> [DATA]
+-------+
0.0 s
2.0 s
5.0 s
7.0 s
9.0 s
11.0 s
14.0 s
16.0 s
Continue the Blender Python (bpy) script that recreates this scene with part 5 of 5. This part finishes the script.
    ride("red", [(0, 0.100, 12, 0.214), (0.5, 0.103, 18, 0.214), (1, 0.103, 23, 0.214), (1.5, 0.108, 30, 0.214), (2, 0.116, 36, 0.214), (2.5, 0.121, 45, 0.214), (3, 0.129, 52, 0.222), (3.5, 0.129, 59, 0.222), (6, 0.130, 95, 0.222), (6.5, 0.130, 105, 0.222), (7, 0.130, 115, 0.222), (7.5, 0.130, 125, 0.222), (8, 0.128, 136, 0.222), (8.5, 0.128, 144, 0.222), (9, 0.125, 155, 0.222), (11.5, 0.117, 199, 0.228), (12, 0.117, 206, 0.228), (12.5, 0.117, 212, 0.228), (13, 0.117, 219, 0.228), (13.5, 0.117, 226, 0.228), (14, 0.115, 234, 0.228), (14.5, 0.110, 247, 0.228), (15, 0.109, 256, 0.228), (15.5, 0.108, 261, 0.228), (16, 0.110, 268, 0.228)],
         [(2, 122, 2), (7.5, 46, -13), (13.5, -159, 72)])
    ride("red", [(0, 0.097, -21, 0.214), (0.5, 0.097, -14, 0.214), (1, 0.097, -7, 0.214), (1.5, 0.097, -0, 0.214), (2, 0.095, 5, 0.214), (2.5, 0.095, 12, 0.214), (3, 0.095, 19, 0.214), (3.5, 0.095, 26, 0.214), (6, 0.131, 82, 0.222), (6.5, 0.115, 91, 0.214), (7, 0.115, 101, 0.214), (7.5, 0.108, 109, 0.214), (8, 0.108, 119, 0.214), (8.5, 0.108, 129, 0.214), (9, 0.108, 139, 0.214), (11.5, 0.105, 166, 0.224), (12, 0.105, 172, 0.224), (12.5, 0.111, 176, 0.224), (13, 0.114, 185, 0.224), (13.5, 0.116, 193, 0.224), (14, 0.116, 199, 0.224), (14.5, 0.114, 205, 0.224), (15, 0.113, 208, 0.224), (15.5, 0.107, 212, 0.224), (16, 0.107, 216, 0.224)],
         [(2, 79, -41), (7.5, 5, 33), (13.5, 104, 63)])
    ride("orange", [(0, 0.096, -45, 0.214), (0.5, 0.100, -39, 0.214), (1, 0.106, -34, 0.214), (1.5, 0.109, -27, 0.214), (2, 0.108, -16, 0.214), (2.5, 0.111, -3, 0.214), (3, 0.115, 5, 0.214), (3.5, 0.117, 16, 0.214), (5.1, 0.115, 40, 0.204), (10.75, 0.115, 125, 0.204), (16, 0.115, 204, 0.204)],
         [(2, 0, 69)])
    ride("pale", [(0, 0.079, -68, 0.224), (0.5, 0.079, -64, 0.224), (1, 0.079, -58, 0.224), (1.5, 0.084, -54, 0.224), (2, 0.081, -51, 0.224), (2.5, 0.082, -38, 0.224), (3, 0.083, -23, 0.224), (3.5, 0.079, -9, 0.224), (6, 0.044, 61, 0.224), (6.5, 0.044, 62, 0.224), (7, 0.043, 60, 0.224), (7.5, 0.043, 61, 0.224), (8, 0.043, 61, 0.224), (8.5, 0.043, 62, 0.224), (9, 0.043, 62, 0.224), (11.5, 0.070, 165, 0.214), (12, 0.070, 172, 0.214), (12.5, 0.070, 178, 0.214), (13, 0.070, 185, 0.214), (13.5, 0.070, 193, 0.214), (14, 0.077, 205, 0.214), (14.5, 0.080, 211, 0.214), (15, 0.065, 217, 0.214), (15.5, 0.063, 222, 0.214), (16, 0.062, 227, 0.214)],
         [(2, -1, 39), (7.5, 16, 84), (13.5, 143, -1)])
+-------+
> [WRITTEN REQUEST]
All of the material must be reproduced exactly.

> [FULL RESPONSE]
0.0 s
2.0 s
5.0 s
7.0 s
9.0 s
11.0 s
14.0 s
16.0 s
Continue the Blender Python (bpy) script that recreates this scene with part 5 of 5. This part finishes the script.
    ride("red", [(0, 0.100, 12, 0.214), (0.5, 0.103, 18, 0.214), (1, 0.103, 23, 0.214), (1.5, 0.108, 30, 0.214), (2, 0.116, 36, 0.214), (2.5, 0.121, 45, 0.214), (3, 0.129, 52, 0.222), (3.5, 0.129, 59, 0.222), (6, 0.130, 95, 0.222), (6.5, 0.130, 105, 0.222), (7, 0.130, 115, 0.222), (7.5, 0.130, 125, 0.222), (8, 0.128, 136, 0.222), (8.5, 0.128, 144, 0.222), (9, 0.125, 155, 0.222), (11.5, 0.117, 199, 0.228), (12, 0.117, 206, 0.228), (12.5, 0.117, 212, 0.228), (13, 0.117, 219, 0.228), (13.5, 0.117, 226, 0.228), (14, 0.115, 234, 0.228), (14.5, 0.110, 247, 0.228), (15, 0.109, 256, 0.228), (15.5, 0.108, 261, 0.228), (16, 0.110, 268, 0.228)],
         [(2, 122, 2), (7.5, 46, -13), (13.5, -159, 72)])
    ride("red", [(0, 0.097, -21, 0.214), (0.5, 0.097, -14, 0.214), (1, 0.097, -7, 0.214), (1.5, 0.097, -0, 0.214), (2, 0.095, 5, 0.214), (2.5, 0.095, 12, 0.214), (3, 0.095, 19, 0.214), (3.5, 0.095, 26, 0.214), (6, 0.131, 82, 0.222), (6.5, 0.115, 91, 0.214), (7, 0.115, 101, 0.214), (7.5, 0.108, 109, 0.214), (8, 0.108, 119, 0.214), (8.5, 0.108, 129, 0.214), (9, 0.108, 139, 0.214), (11.5, 0.105, 166, 0.224), (12, 0.105, 172, 0.224), (12.5, 0.111, 176, 0.224), (13, 0.114, 185, 0.224), (13.5, 0.116, 193, 0.224), (14, 0.116, 199, 0.224), (14.5, 0.114, 205, 0.224), (15, 0.113, 208, 0.224), (15.5, 0.107, 212, 0.224), (16, 0.107, 216, 0.224)],
         [(2, 79, -41), (7.5, 5, 33), (13.5, 104, 63)])
    ride("orange", [(0, 0.096, -45, 0.214), (0.5, 0.100, -39, 0.214), (1, 0.106, -34, 0.214), (1.5, 0.109, -27, 0.214), (2, 0.108, -16, 0.214), (2.5, 0.111, -3, 0.214), (3, 0.115, 5, 0.214), (3.5, 0.117, 16, 0.214), (5.1, 0.115, 40, 0.204), (10.75, 0.115, 125, 0.204), (16, 0.115, 204, 0.204)],
         [(2, 0, 69)])
    ride("pale", [(0, 0.079, -68, 0.224), (0.5, 0.079, -64, 0.224), (1, 0.079, -58, 0.224), (1.5, 0.084, -54, 0.224), (2, 0.081, -51, 0.224), (2.5, 0.082, -38, 0.224), (3, 0.083, -23, 0.224), (3.5, 0.079, -9, 0.224), (6, 0.044, 61, 0.224), (6.5, 0.044, 62, 0.224), (7, 0.043, 60, 0.224), (7.5, 0.043, 61, 0.224), (8, 0.043, 61, 0.224), (8.5, 0.043, 62, 0.224), (9, 0.043, 62, 0.224), (11.5, 0.070, 165, 0.214), (12, 0.070, 172, 0.214), (12.5, 0.070, 178, 0.214), (13, 0.070, 185, 0.214), (13.5, 0.070, 193, 0.214), (14, 0.077, 205, 0.214), (14.5, 0.080, 211, 0.214), (15, 0.065, 217, 0.214), (15.5, 0.063, 222, 0.214), (16, 0.062, 227, 0.214)],
         [(2, -1, 39), (7.5, 16, 84), (13.5, 143, -1)])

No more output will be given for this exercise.